Abstract

The clinical use of 'omics technology and the digitalization trend are fueling dramatic growth in the volume of healthcare data. This data complexity conundrum is driving the need for artificial intelligence (AI) decision-support tools. Simply put, AI is a generic term for different ways computers learn to recognize patterns in vast amounts of data. Although human oversight may be required to come up with a workable model, AI can also work alone; especially when data volume makes direct human analysis unfeasible.
To date, decision-support AI tools have been applied in certain clinical situations. We are not, nor do we need to be, at a point where AI makes the final decision in terms of therapy or diagnostics, says Hans Cobben, the CEO of BlueBee, a Dutch genomic data analysis company. A current constraint is that systems are trained with a narrow data set, making them very specific.
Implementing AI
According to Vlad-Mihai Sima, Ph.D., BlueBee co-founder and Head of Research, instead of a narrow focus, BlueBee has taken a generic path to build an AI platform for genomics decision support to leverage what AI excels at—hypothesis generation.
To make a prediction or generate a hypothesis, AI works best based on thousands of samples and really takes off when input reaches tens of thousands; larger data volumes allow more learning. Samples are a collection of information in multiple dimensions, such as imaging, 'omics data, and health records. For example, in many countries, biobank projects collect and standardize patient data over a period of time and provide access to these large sets data for predictions for particular situations.
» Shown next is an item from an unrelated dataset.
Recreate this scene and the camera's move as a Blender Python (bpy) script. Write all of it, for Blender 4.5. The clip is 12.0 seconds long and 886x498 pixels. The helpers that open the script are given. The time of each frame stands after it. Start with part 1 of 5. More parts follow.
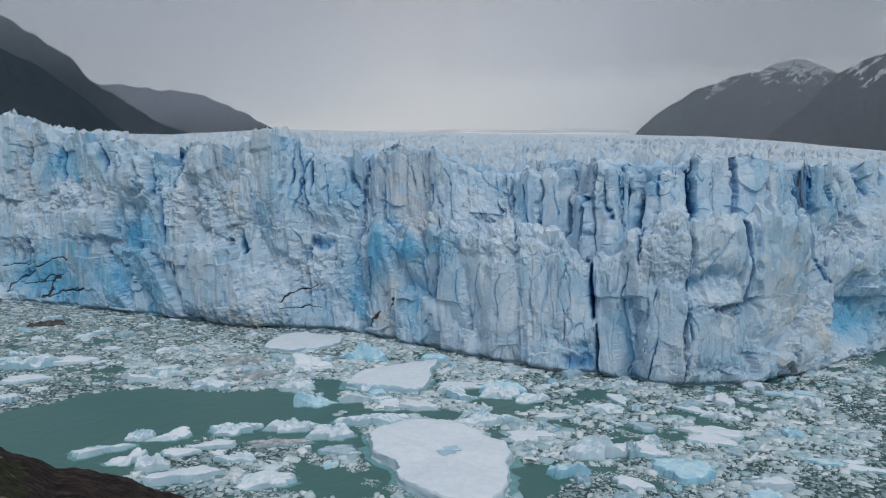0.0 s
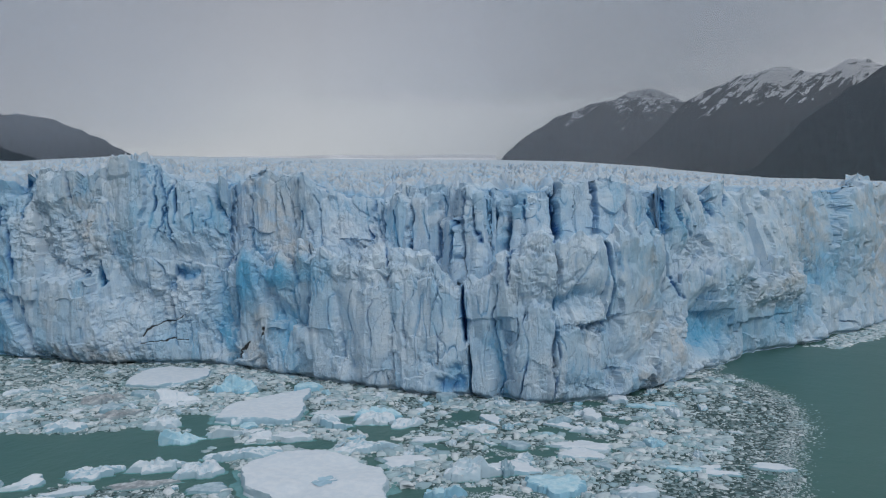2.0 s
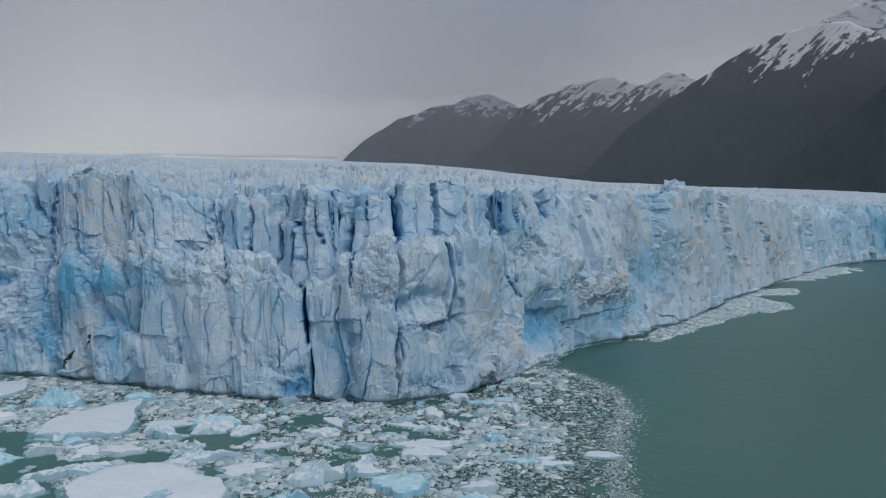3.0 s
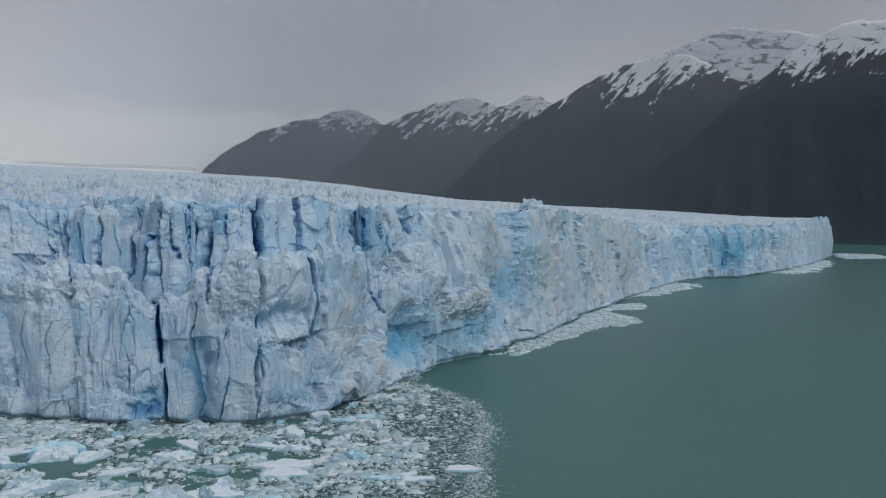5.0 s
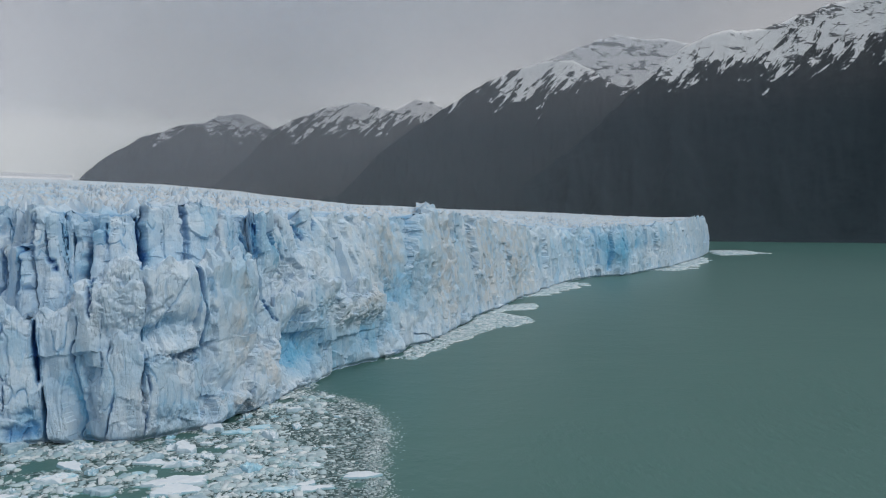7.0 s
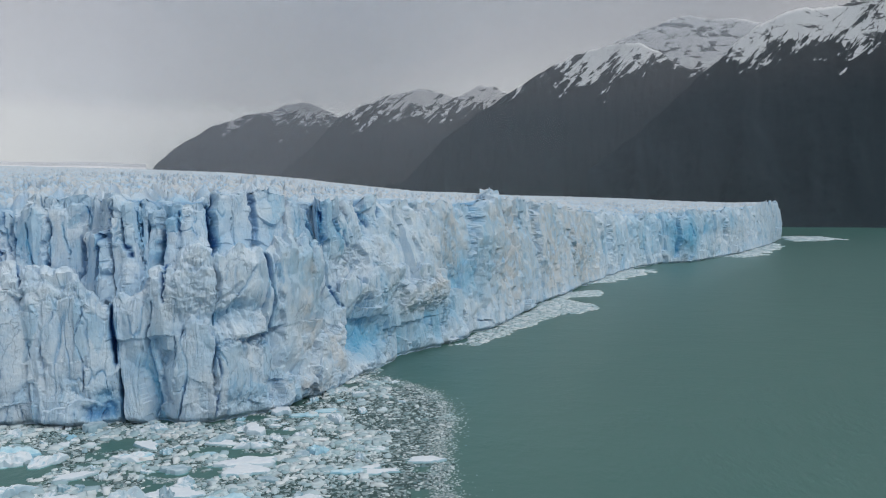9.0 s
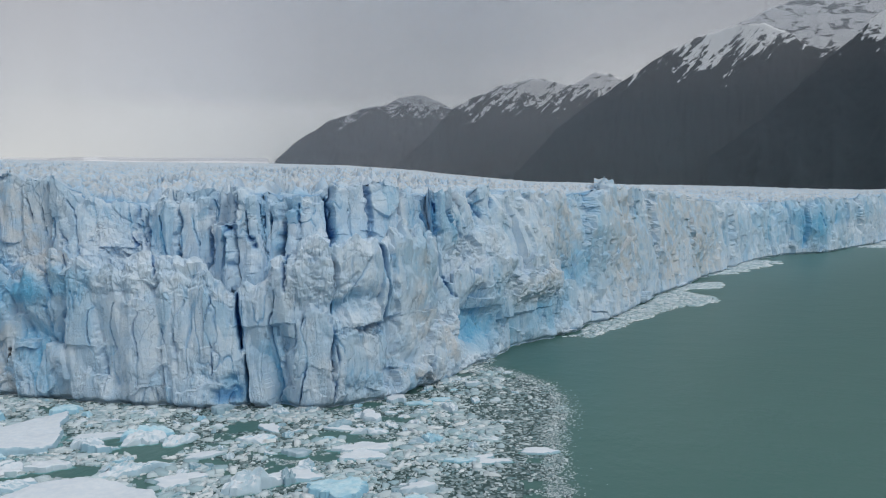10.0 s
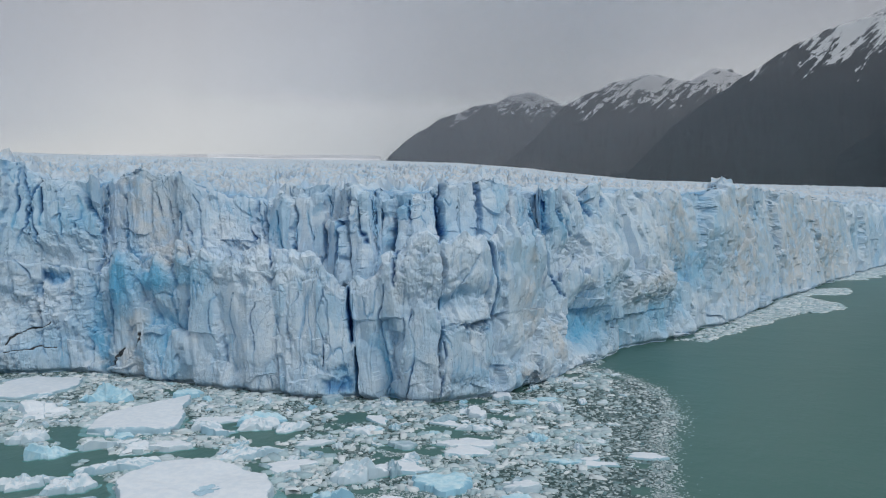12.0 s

Combining different dimensions is complex. AI determines patterns, clusters, and characteristics in data, unperceived from a human perspective to generate different hypotheses and make predictions. More complete data increases the probability of a better result; the broader the view the better, says Sima.
Managing meta-data, like procedures followed, instruments used, data types, etc. is essential for the system. This allows the AI platform to have a good view, understand and transform the data, and use it in multiple instances. The data warehouse solution is an important component in any AI platform.
BlueBee's advice to someone considering an AI strategy is to focus on the science and let the computers do the work (whenever possible) in data aggregation, exploration, and management, emphasizes Sima. You should not have to manually work with the data, struggle with the infrastructure, or learn about all the small details. At the same time, you should have access to all of the small details, including a full audit trail of all actions taken in the platform and on the data.
BlueBee users collect the data and define the metadata. There is no harsh manual data pre-preparation or processing—instead, the data are put into a large data store, BlueBase. The system aggregates the data and then the BlueBrain AI system looks at the data collection to suggest approaches or hypotheses. The platform clusters and characterizes the multi-dimensional information with a high degree of granularity, and from this complexity, patterns emerge.
AI's Evolving Role
Cobben says his team has built an environment that is hyper-secure, controlled, audited, completely regulated, and compliant worldwide. Applications are built on top of that infrastructure. This, he says, is the only way the AI domain will mature over the coming years.
Today the BlueBee platform is available on a global scale for genomics analysis in real time at high service levels and provides actionable information in a couple of hours. Adding AI gives researchers and product managers more insight and developmental capability. Soon it may be possible that this approach will also facilitate precision medicine by providing therapy suggestions based on an ever-growing dataset that is managed and exploited by AI.